After our hard work of infusing a few bucks into Arizona’s retail economy we went to the indoor kiddy playground at the mall. As I sat down I spied one mom who sat silently and seemed a bit depressed. I wanted to go over and talk to her, but chose not to. I didn’t want to take a chance that any friendliness I offered would be rejected. 

Instead I picked my spot where I had a good vantage point of where I could watch my granddaughters enjoy some indoor fun. There were probably six kids in the play area and they all ran around and played nicely together – except for the occasional mid-run collision. At one point the kids decided one of the little boys was a monster and they fled from him. At first the little guy seemed satisfied with his role. He would occasionally emit a roar and the kids would disperse, screaming and flailing their arms like the IRS man was beckoning at the door. However, after a while I think he wanted to return to his identity as a harmless, little boy.

Briannah ran from the lad and asked if I could save her from the monster. 

“Use your imagination to save yourself,” I replied. 

I have never been fond of the whole damsel in distress routine. She gave me a few excuses about how her magic wand was broken, but when she realized I was not going to provide salvation she  came up with a plan. She approached the little boy.

“Here is a sandwich. If you eat it you won’t be a monster anymore.”

The little tot ate the imaginary meal and instantly changed back into a little boy. He and Briannah played on the toys and seemed to enjoy themselves. When they approached the other children (who were unaware of the monster’s transformation) they started to flee. However, Briannah emphatically told them he had eaten a magic sandwich and was no longer a monster. She had to reiterate her position a couple times, but finally the children were convinced and the little boy rejoined the group as a child and not an ogre.

As the children played I looked over and noticed the little boy’s mom was smiling. 

I think it is one thing to be able to ingratiate yourself with a group of strangers, but I think it is quite a brave and compassionate act to ensure another person is accepted as well. I recently read an excerpt from an interview with Daisaku Ikeda, president of the Soka Gakai International and Alastair Thompson, co-founder, editor and publisher of Scoop Independent News in New Zealand.  Here is a passage I admire from President Ikeda.

“I believe that our most urgent challenge is to foster a social ethos that can keep people from being swept up in a collective psychologies and violent agitation. I believe that a spirit of empathy based on our sense of the universal dignity of life should be the foundation for such an ethos.”

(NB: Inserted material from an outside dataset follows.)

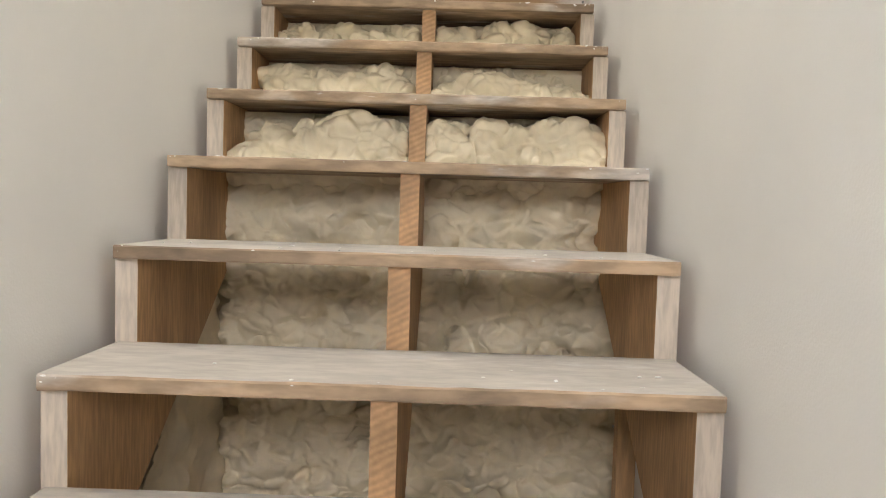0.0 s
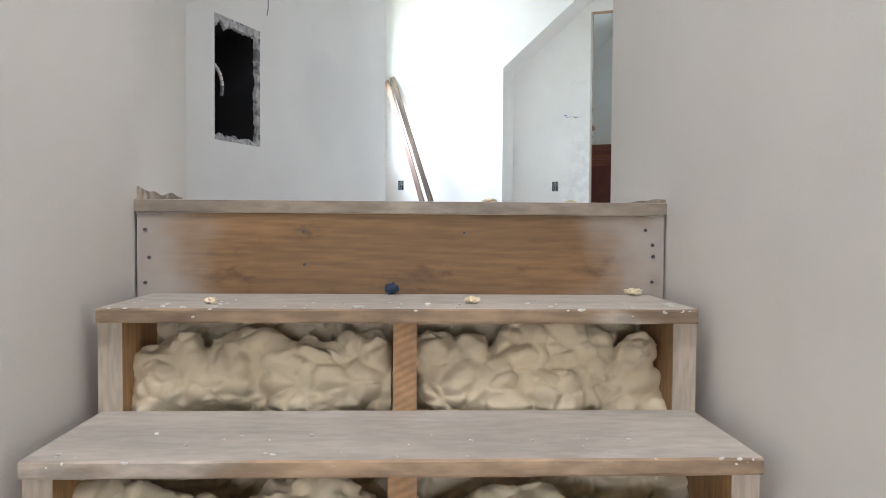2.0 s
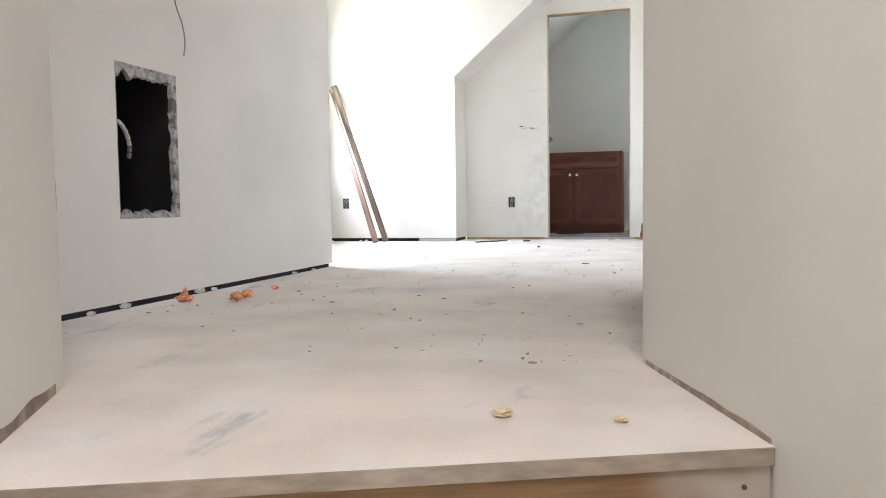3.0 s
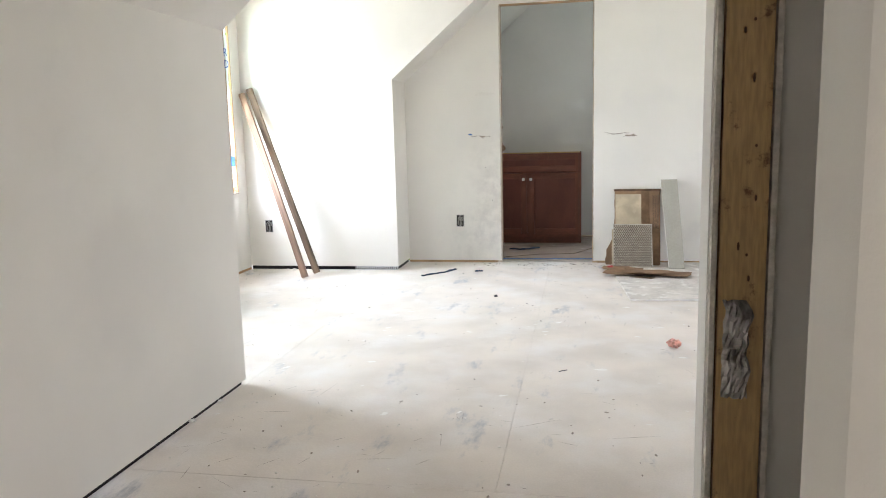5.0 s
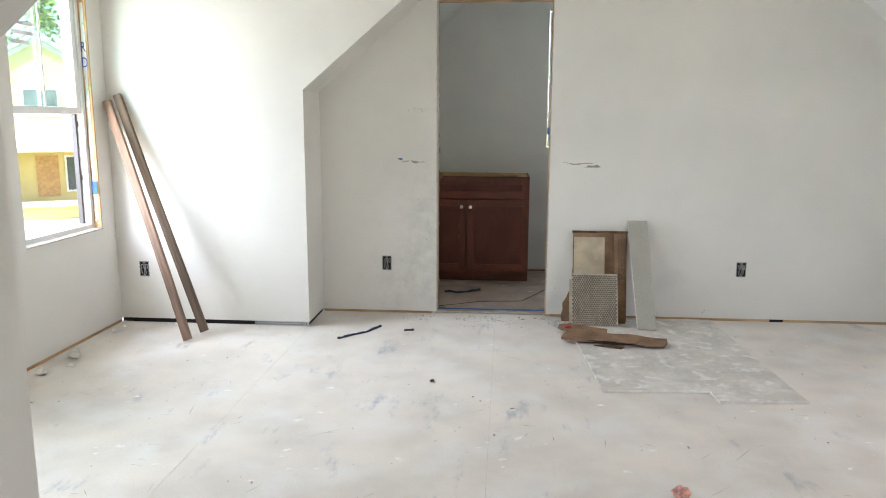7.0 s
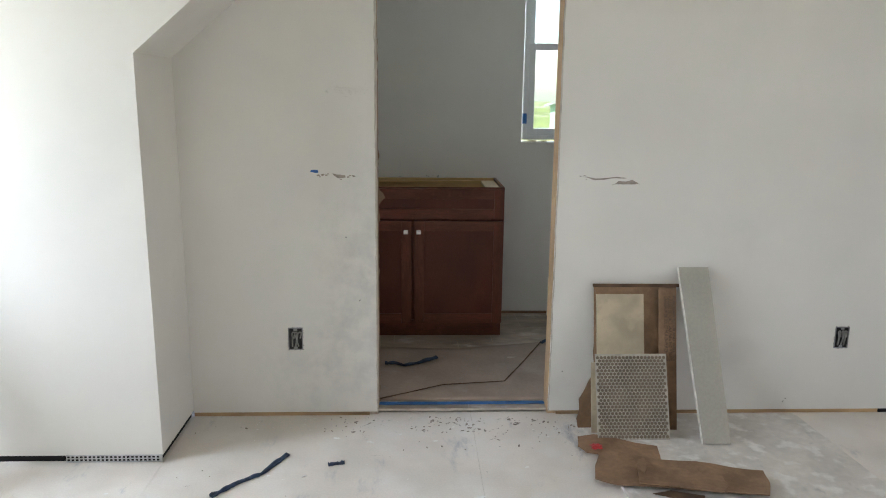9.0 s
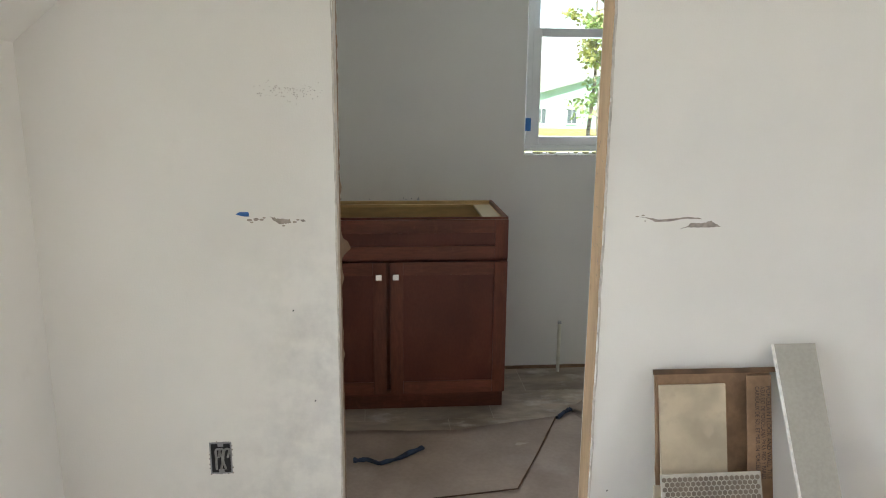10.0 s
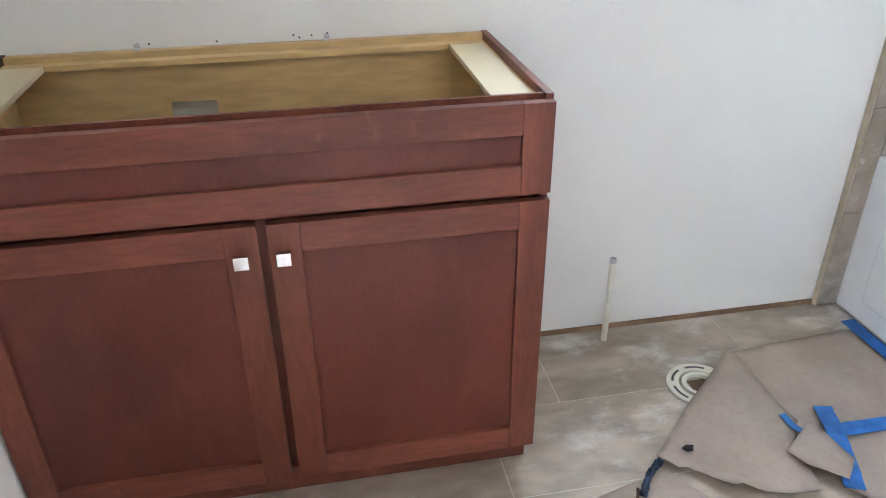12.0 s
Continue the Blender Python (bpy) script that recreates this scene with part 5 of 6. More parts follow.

Obviously Briannah, who is only 4 years old, did not read this article, but she followed the principle when she encouraged cooperation and not condemnation of the little monster in diapers. Her concern and compassion validated Ikeda’s statement that “It is incorrect to say that war or any other violent behavior is genetically programmed into our human nature.” Briannah  used her imagination and stuck to her guns when the “herd” wanted to see a monster where a little boy stood. The children only resisted a little at first, then they allowed the child to unshackle himself from his scary role. But someone had to instigate change. I’m proud that person was my little granddaughter, but we all have the power to do something similar in our daily lives.

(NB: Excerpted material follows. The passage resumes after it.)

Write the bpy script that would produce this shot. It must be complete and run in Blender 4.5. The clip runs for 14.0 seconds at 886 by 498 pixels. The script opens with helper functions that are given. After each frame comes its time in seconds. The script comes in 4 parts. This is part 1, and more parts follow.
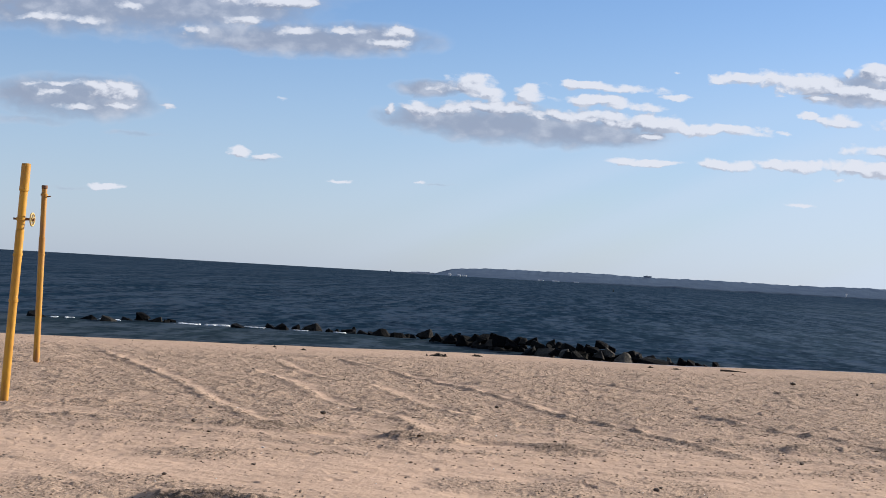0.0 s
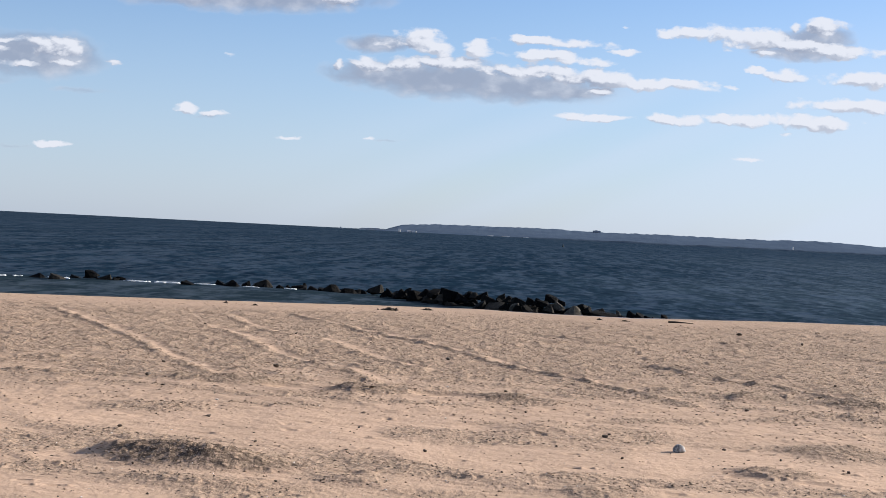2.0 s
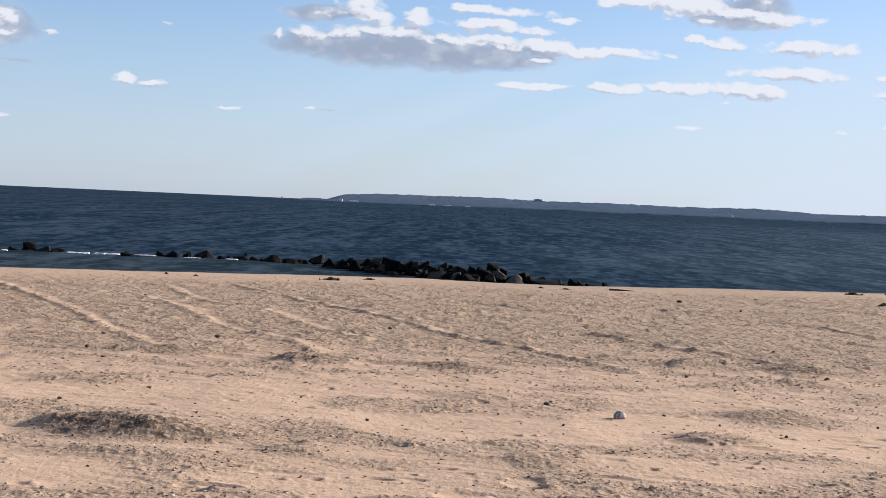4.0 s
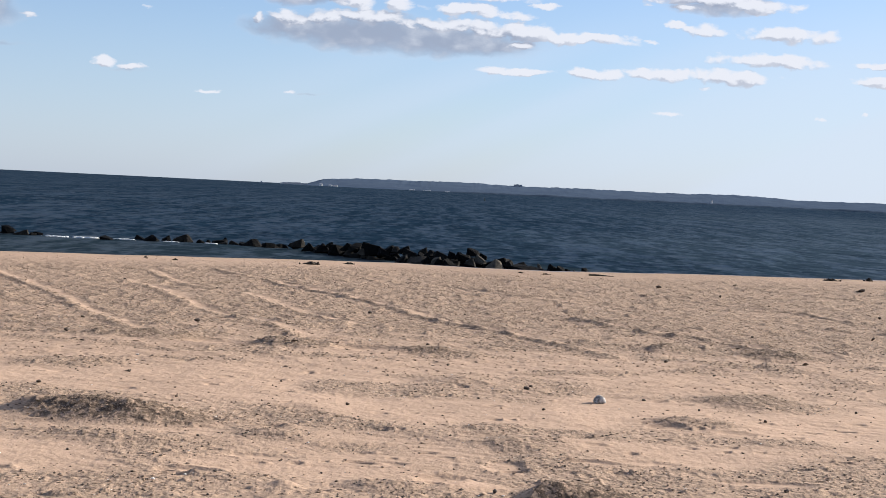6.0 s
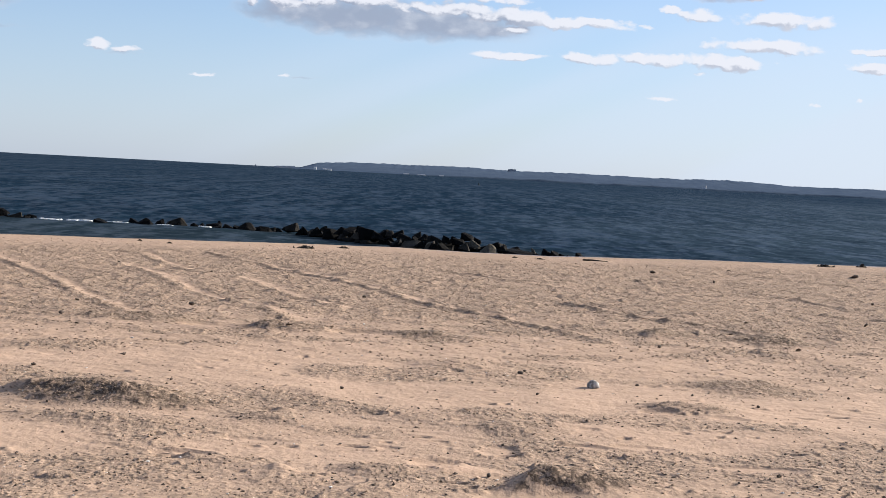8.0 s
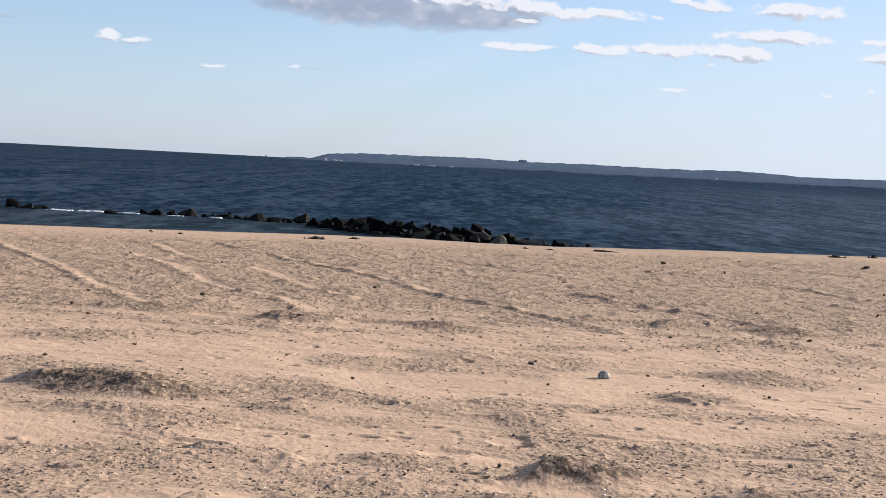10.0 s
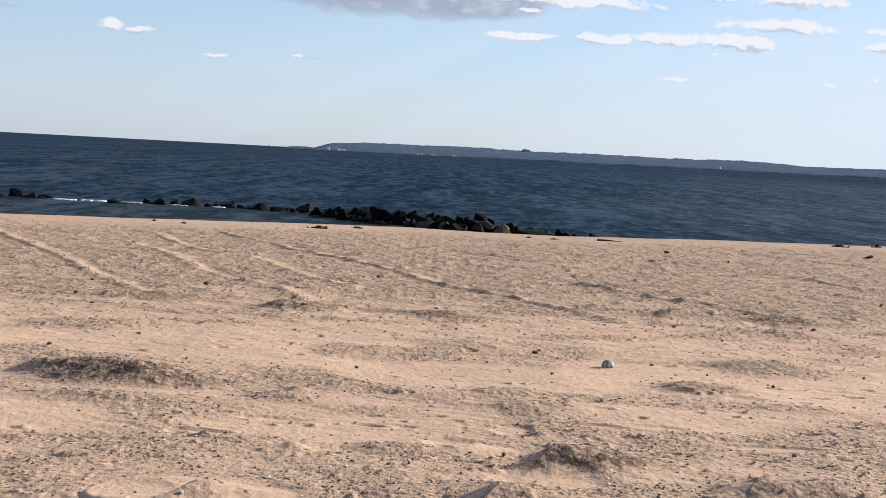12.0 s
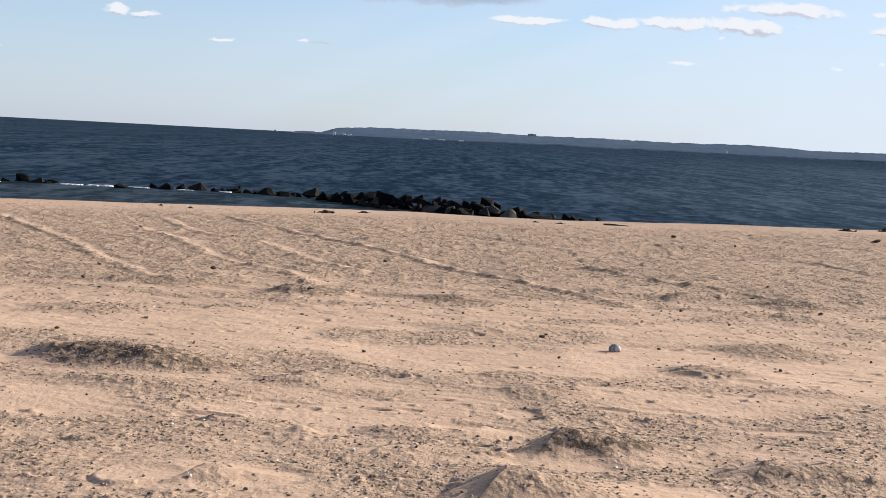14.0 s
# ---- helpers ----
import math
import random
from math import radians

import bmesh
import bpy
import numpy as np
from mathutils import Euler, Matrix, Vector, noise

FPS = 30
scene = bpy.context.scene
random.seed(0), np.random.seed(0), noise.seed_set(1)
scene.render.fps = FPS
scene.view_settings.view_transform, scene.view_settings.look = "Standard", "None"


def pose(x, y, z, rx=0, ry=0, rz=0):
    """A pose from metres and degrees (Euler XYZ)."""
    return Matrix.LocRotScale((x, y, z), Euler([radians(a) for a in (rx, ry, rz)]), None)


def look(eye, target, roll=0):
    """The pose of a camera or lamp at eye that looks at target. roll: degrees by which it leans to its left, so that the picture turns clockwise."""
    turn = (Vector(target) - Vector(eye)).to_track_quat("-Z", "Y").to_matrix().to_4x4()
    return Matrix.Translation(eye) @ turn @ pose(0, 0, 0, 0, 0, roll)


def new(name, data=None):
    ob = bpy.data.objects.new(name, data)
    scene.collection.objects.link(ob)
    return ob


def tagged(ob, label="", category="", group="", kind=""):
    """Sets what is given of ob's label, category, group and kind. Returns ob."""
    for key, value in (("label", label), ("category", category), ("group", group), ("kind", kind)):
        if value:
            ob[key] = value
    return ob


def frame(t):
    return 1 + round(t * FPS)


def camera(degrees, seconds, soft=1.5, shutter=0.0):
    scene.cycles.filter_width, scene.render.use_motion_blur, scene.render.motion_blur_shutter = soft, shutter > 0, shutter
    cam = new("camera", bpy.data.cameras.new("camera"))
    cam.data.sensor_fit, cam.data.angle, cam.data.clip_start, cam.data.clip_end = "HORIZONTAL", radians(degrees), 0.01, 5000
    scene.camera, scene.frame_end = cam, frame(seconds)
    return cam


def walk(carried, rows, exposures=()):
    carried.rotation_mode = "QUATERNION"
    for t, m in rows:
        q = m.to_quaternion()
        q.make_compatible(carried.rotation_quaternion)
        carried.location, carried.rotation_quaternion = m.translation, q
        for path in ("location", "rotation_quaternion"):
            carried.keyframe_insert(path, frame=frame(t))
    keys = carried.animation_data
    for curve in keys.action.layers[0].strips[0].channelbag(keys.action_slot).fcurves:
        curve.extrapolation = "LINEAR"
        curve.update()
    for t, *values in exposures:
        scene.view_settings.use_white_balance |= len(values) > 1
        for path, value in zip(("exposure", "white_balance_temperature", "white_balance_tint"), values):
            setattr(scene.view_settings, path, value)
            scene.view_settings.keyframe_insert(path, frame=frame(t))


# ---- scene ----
# ---------------------------------------------------------------- camera
cam = camera(32.62, 14.0, soft=0.75)
walk(cam, [
    (0, pose(0.003, 0.155, 1.632, 90.914, -3.25, 4.555)),
    (0.5, pose(0.024, -0.018, 1.627, 90.764, -3.209, 4.554)),
    (1, pose(0.011, -0.013, 1.618, 90.45, -3.036, 4.124)),
    (1.5, pose(0.004, -0.007, 1.611, 89.949, -2.928, 3.476)),
    (2, pose(0.005, -0.001, 1.602, 89.345, -2.858, 2.658)),
    (2.5, pose(0.019, -0.006, 1.602, 88.893, -2.873, 1.901)),
    (3, pose(0.015, 0.002, 1.601, 88.634, -2.77, 1.244)),
    (5.5, pose(0.009, 0, 1.597, 87.892, -2.61, -0.099)),
    (6, pose(0.004, 0.002, 1.594, 87.758, -2.778, -0.309)),
    (6.5, pose(0.002, -0.003, 1.593, 87.634, -2.907, -0.47)),
    (7, pose(0.004, -0.006, 1.597, 87.455, -2.943, -0.55)),
    (7.5, pose(0, -0.006, 1.596, 87.3, -3.014, -0.57)),
    (8, pose(-0.002, -0.016, 1.597, 87.174, -3.019, -0.528)),
    (10.5, pose(-0.006, -0.011, 1.592, 86.743, -3.038, -0.057)),
    (11, pose(-0.013, -0.014, 1.595, 86.666, -3.076, -0.019)),
    (11.5, pose(-0.011, -0.011, 1.592, 86.54, -3.062, -0.014)),
    (12, pose(-0.011, -0.012, 1.59, 86.406, -2.997, -0.021)),
    (12.5, pose(-0.012, -0.011, 1.592, 86.235, -2.981, -0.026)),
    (13, pose(-0.012, -0.001, 1.588, 86.053, -2.941, 0.004)),
    (13.5, pose(-0.016, -0.012, 1.585, 85.913, -2.94, 0.086)),
    (14, pose(-0.016, -0.009, 1.585, 85.816, -2.937, 0.215)),
], exposures=[(0.0, 0.88, 6000, 10), (1.0, 0.93, 6040, 10), (2.0, 0.97, 6060, 10), (3.0, 0.98, 6080, 10), (7.0, 1.02, 6120, 10), (10.5, 1.06, 6180, 10), (14.0, 1.08, 6260, 10)])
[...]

In the article with Pres. Ikeda the Buddhist leader and humanitarian went on to say that “…it is crucial to remind ourselves not to pursue our own happiness at the expense of the happiness of others, to prevent our own desire to be empowered and effective from threatening the lives and dignity of others.”
I believe most of us want to do the right thing and be kind, compassionate and consider the happiness of others, but sometimes we get distracted or fear rejection. This is what happened to me when I reasoned against engaging in a conversation with the monster/boy’s mother.

President Ikeda suggests three words to help remind us to foster our compassion - determination, faith and vow. The word “vow” is essential as it suggests a deeply-willed commitment, rooted in an appreciation of the dignity of life. He goes on to say “This determination is essential to resist the negative currents of society and build enduring bastions of peace and harmonious coexistence.”

My outing with my granddaughters is a small example of how small, daily acts of compassion  can contribute to making our world a happier place. By making one small decision (and sticking to it) Briannah freed a monster from his shackles, made a friend, paved the way for the tyke’s acceptance into the group, brought a smile to a mom’s face and made her grandmother very proud. Now if we can all follow Pres. Ikeda’s advice (and Briannah’s example) we can create  the perfect match for a happier and peaceful world.